■ **Problem to solve**
Go through the material and write it all out exactly, minus the pictures.

■ **Dataset extract**
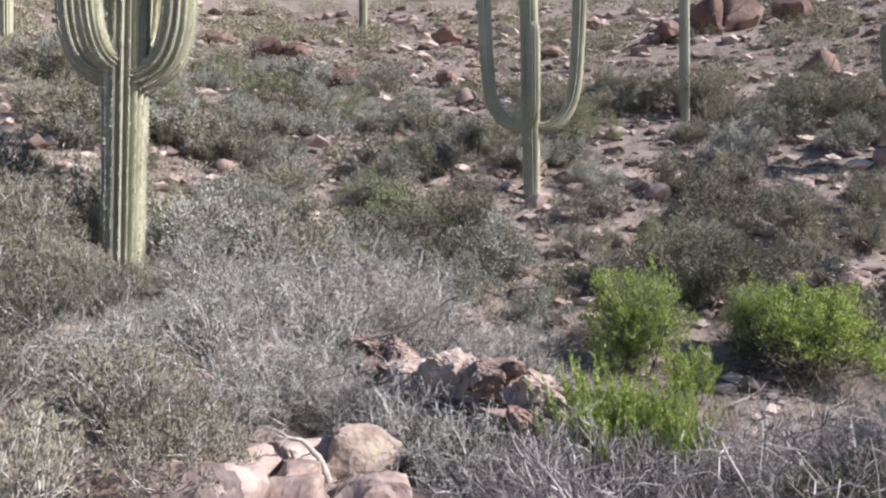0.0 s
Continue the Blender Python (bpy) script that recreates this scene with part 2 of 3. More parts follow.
class Tubes:
    """Collects thin tapered tubes with three or more sides into one mesh."""

    def __init__(self):
        self.v, self.f, self.n = [], [], 0

    def add(self, pts, r0, r1, sides=3):
        pts = np.asarray(pts, float)
        k = len(pts)
        d = np.gradient(pts, axis=0)
        d /= np.linalg.norm(d, axis=1, keepdims=True) + 1e-9
        ref = np.where(np.abs(d[:, 2:3]) > 0.9, np.array([[1.0, 0, 0]]), np.array([[0, 0, 1.0]]))
        a = np.cross(d, ref)
        a /= np.linalg.norm(a, axis=1, keepdims=True) + 1e-9
        b = np.cross(d, a)
        rad = np.linspace(r0, r1, k)[:, None]
        ring = [pts + rad * (a * math.cos(2 * math.pi * s / sides) + b * math.sin(2 * math.pi * s / sides)) for s in range(sides)]
        self.v.append(np.stack(ring, 1).reshape(-1, 3))
        o = self.n
        for i in range(k - 1):
            for s in range(sides):
                t = (s + 1) % sides
                self.f.append((o + i * sides + s, o + i * sides + t, o + (i + 1) * sides + t, o + (i + 1) * sides + s))
        self.n += k * sides

    def mesh(self, name, material, smooth=True):
        return mesh_from(name, np.concatenate(self.v), self.f, material, smooth)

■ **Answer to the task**
0.0 s
Continue the Blender Python (bpy) script that recreates this scene with part 2 of 3. More parts follow.
class Tubes:
    """Collects thin tapered tubes with three or more sides into one mesh."""

    def __init__(self):
        self.v, self.f, self.n = [], [], 0

    def add(self, pts, r0, r1, sides=3):
        pts = np.asarray(pts, float)
        k = len(pts)
        d = np.gradient(pts, axis=0)
        d /= np.linalg.norm(d, axis=1, keepdims=True) + 1e-9
        ref = np.where(np.abs(d[:, 2:3]) > 0.9, np.array([[1.0, 0, 0]]), np.array([[0, 0, 1.0]]))
        a = np.cross(d, ref)
        a /= np.linalg.norm(a, axis=1, keepdims=True) + 1e-9
        b = np.cross(d, a)
        rad = np.linspace(r0, r1, k)[:, None]
        ring = [pts + rad * (a * math.cos(2 * math.pi * s / sides) + b * math.sin(2 * math.pi * s / sides)) for s in range(sides)]
        self.v.append(np.stack(ring, 1).reshape(-1, 3))
        o = self.n
        for i in range(k - 1):
            for s in range(sides):
                t = (s + 1) % sides
                self.f.append((o + i * sides + s, o + i * sides + t, o + (i + 1) * sides + t, o + (i + 1) * sides + s))
        self.n += k * sides

    def mesh(self, name, material, smooth=True):
        return mesh_from(name, np.concatenate(self.v), self.f, material, smooth)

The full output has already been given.